At the start of “Beast”, a young bar patron drifts away from her friends after closing hours and is stalked and mauled to death by a werewolf. The beast grabs her, tears her apart, and howls into the sky. I enjoyed that. But, for no other reason I can imagine but to piss me the hell off, director Scott feels that even though we had that good opening signaling grand things, we could have done without it for another thirty or forty minutes, which in common sense land is a large portion of a film that doesn’t even hit the two hour mark, and that makes zero sense.
And then for most of the film it’s:
Officer: A local girl was mauled to death.
Officer 2: Let’s get on this!
Officer: I agree, let’s discuss this for an hour or two first, and then discuss with others about what we’ve discussed.
Officer 2: And what about forensics, or local investigators?
Officer: No, let’s get our sheriff with the funny hat to check it out.
Officer 2: Should we launch a curfew and restrictions on the wooded areas?
Officer: No, idiot. Everyone in town happens to have a gun in their home, at hand, loaded, cocked, and ready to fire. Not to mention they all shoot well, and launching such restrictions would waste their time, moron.
Officer 2: Can we at least get scientists to discover the origin of the attacks?
Officer: No, let’s just pass it off as local legend, talk about it for a little while, and hold two press conferences. No one in town is alarmed, anyway, especially a girl who watched her husband get gutted in front of her.
Officer 2: What about notifying local businesses to warn customers?
Officer: Local businesses? There’s only one bar in town where most of the action takes place and the core characters roam.
Officer 2: Can we notify them, at least?
Officer: No. That makes no sense. What else do we need…?
Officer 2: Ooh, a lynch mob! We need a lynch mob with a cliché hunter who knows nature and has an “Indiana Jones” fedora!
Officer: Now you’re making sense! Let’s talk about it some more.

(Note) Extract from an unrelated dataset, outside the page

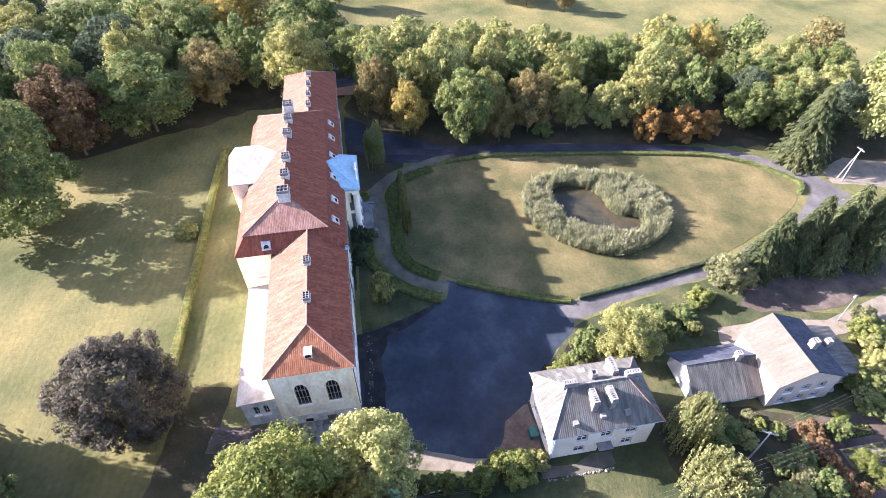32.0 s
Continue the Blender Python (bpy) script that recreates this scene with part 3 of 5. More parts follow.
# roofs
def slope(name, pts, material, label="", thick=0.16):
    """A tiled roof plane with thickness, laid in its own axes so that courses run level."""
    pts = [Vector(p) for p in pts]
    n = (pts[1] - pts[0]).cross(pts[2] - pts[0]).normalized()
    if n.z < 0:
        n = -n
    return part(name, prism(bmesh.new(), pts, -n * thick), material, palace, label)


def caps(name, p, q, material, r=0.13, parent=palace):
    """A row of half-round ridge tiles from p to q."""
    p, q = Vector(p), Vector(q)
    bm = bmesh.new()
    k = max(2, int((q - p).length / 0.9)) if parent is palace else 1
    for i in range(k):
        a, b = p.lerp(q, i / k), p.lerp(q, min(1.0, (i + 1.06) / k))
        tube(bm, a, b, r, r * 0.86, 6)
    return part(name, bm, material, parent)


RZ = 15.0
for side in (0, 1):
    fx = (lambda x: x) if side == 0 else (lambda x: 78 - x)
    e0, e1, ym = -0.05, 10.95, 5.2
    slope("wing_roof_front", [(fx(-0.05), e0, 11.95), (fx(21.6), e0, 11.95), (fx(23.2), ym, RZ), (fx(5.0), ym, RZ)], M["tiles"])
    slope("wing_roof_rear", [(fx(-0.05), e1, 11.95), (fx(21.6), e1, 11.95), (fx(23.2), ym, RZ), (fx(5.0), ym, RZ)], M["lit_faded"])
    slope("wing_roof_hip", [(fx(-0.05), e0, 11.95), (fx(-0.05), e1, 11.95), (fx(5.0), ym, RZ)], M["tiles_end"])
    caps("ridge_tiles", (fx(5.0), ym, RZ + 0.02), (fx(23.0), ym, RZ + 0.02), M["ridge"])
    caps("ridge_tiles", (fx(5.0), ym, RZ + 0.02), (fx(0.0), e0, 11.98), M["ridge"])
    caps("ridge_tiles", (fx(5.0), ym, RZ + 0.02), (fx(0.0), e1, 11.98), M["ridge"])
# mansard: eave, break and ridge
ex0, ex1, ey0, ey1, ez = 20.9, 57.1, -0.3, 16.0, 12.55
bx0, bx1, by0, by1, bz = 22.8, 55.9, 2.45, 14.15, 15.1
rx0, rx1, ry, rz = 27.4, 50.6, 8.1, 18.2
slope("mansard_front", [(ex0, ey0, ez), (ex1, ey0, ez), (bx1, by0, bz), (bx0, by0, bz)], M["mansard"])
slope("mansard_rear", [(ex0, ey1, ez), (ex1, ey1, ez), (bx1, by1, bz), (bx0, by1, bz)], M["mansard"])
slope("mansard_side", [(ex0, ey0, ez), (ex0, ey1, ez), (bx0, by1, bz), (bx0, by0, bz)], M["mansard_end"])
slope("mansard_side", [(ex1, ey0, ez), (ex1, ey1, ez), (bx1, by1, bz), (bx1, by0, bz)], M["mansard_end"])
o = 0.3
ox0, ox1, oy0, oy1, oz = bx0 - o, bx1 + o, by0 - o, by1 + o, bz + 0.02
slope("upper_roof_front", [(ox0, oy0, oz), (ox1, oy0, oz), (rx1, ry, rz), (rx0, ry, rz)], M["tiles"])
slope("upper_roof_rear", [(ox0, oy1, oz), (ox1, oy1, oz), (rx1, ry, rz), (rx0, ry, rz)], M["lit_faded"])
slope("upper_roof_hip", [(ox0, oy0, oz), (ox0, oy1, oz), (rx0, ry, rz)], M["lichen"])
slope("upper_roof_hip", [(ox1, oy0, oz), (ox1, oy1, oz), (rx1, ry, rz)], M["tiles_end"])
caps("ridge_tiles", (rx0, ry, rz), (rx1, ry, rz), M["ridge"])
for x, r in ((ox0, rx0), (ox1, rx1)):
    for y in (oy0, oy1):
        caps("ridge_tiles", (r, ry, rz), (x, y, oz), M["ridge"])


def chimney(x, y, z0, z1, w, d, flues=(2, 3), parent=palace, t=0.07, material=None):
    """A rendered stack with a cornice and open, sooty flues."""
    bm = bmesh.new()
    box(bm, x - w / 2, x + w / 2, y - d / 2, y + d / 2, z0, z1 - 0.55, 0.03)
    c = part("chimney", bm, material or M["chimney"], parent)
    part("chimney_cornice", box(bmesh.new(), x - w / 2 - 0.09, x + w / 2 + 0.09, y - d / 2 - 0.09, y + d / 2 + 0.09, z1 - 0.72, z1 - 0.5, 0.03), material or M["chimney"], c)
    a, b = flues
    material = material or M["chimney"]
    holes = [(t + (w - t) * i / a, (w - t) * (i + 1) / a, t + (d - t) * j / b, (d - t) * (j + 1) / b) for i in range(a) for j in range(b)]
    bm = wall(bmesh.new(), (-w / 2, 0), (w / 2, 0), 0.0, d, 0.5, holes)
    bmesh.ops.remove_doubles(bm, verts=bm.verts, dist=0.0005)
    bmesh.ops.transform(bm, matrix=Matrix.Translation((x, y - d / 2, z1)) @ Matrix(((1, 0, 0, 0), (0, 0, 1, 0), (0, -1, 0, 0), (0, 0, 0, 1))), verts=bm.verts)
    part("flue_rim", bm, M["flue"] if t < 0.1 else material, c)
    part("flue_soot", box(bmesh.new(), x - w / 2 + 0.05, x + w / 2 - 0.05, y - d / 2 + 0.05, y + d / 2 - 0.05, z1 - 0.5, z1 - 0.14), M["soot"], c)
    return c


for x, top, w, d in ((27.0, 19.6, 1.5, 1.7), (31.9, 19.2, 1.3, 1.2), (36.4, 19.2, 1.3, 1.2), (43.6, 19.2, 1.3, 1.3), (48.2, 19.3, 1.3, 1.3), (52.0, 19.8, 1.5, 1.6)):
    chimney(x, 8.0, 16.0, top, w, d)
for x in (9.2, 15.9, 59.0, 63.0, 67.2, 71.6):
    chimney(x, 5.2, 14.2, 15.75, 1.25, 0.85, (3, 2))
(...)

So, after much of the same string of logic or lack thereof, there’s also mainly vapid characterization, plenty of padding including sex scenes, particular focus on sister journalists who have a web log, and a comedic barroom brawl included for no other reason but to pad the movie. Meanwhile, you’ll be wondering if the monster is still lurking about, or just fell asleep waiting for victims to get out of that bar that’s featured quite prominently. Does anyone have a shop in that town, or is the main economic base that one small bar? You know that when a horror film is turned into “Roadhouse” for an instance just to keep the story going, it becomes painfully clear that you’re not watching anything resembling entertainment.
Also featured are a funeral that looks like it was held in a backyard, a town filled with an endless supply of women who look like they came off an open audition for “Hustler”, the most inept inactive sheriff, and characters that constantly re-appear due to an obviously menial cast. So, it’s been confirmed to me. Even when The Asylum isn’t ripping off another movie, they still suck. “Beast of Bray Road” could have been a fun movie had they actually had creature action and not so much utter stupidity and poor storytelling. Otherwise, this isn’t even a fun monster movie.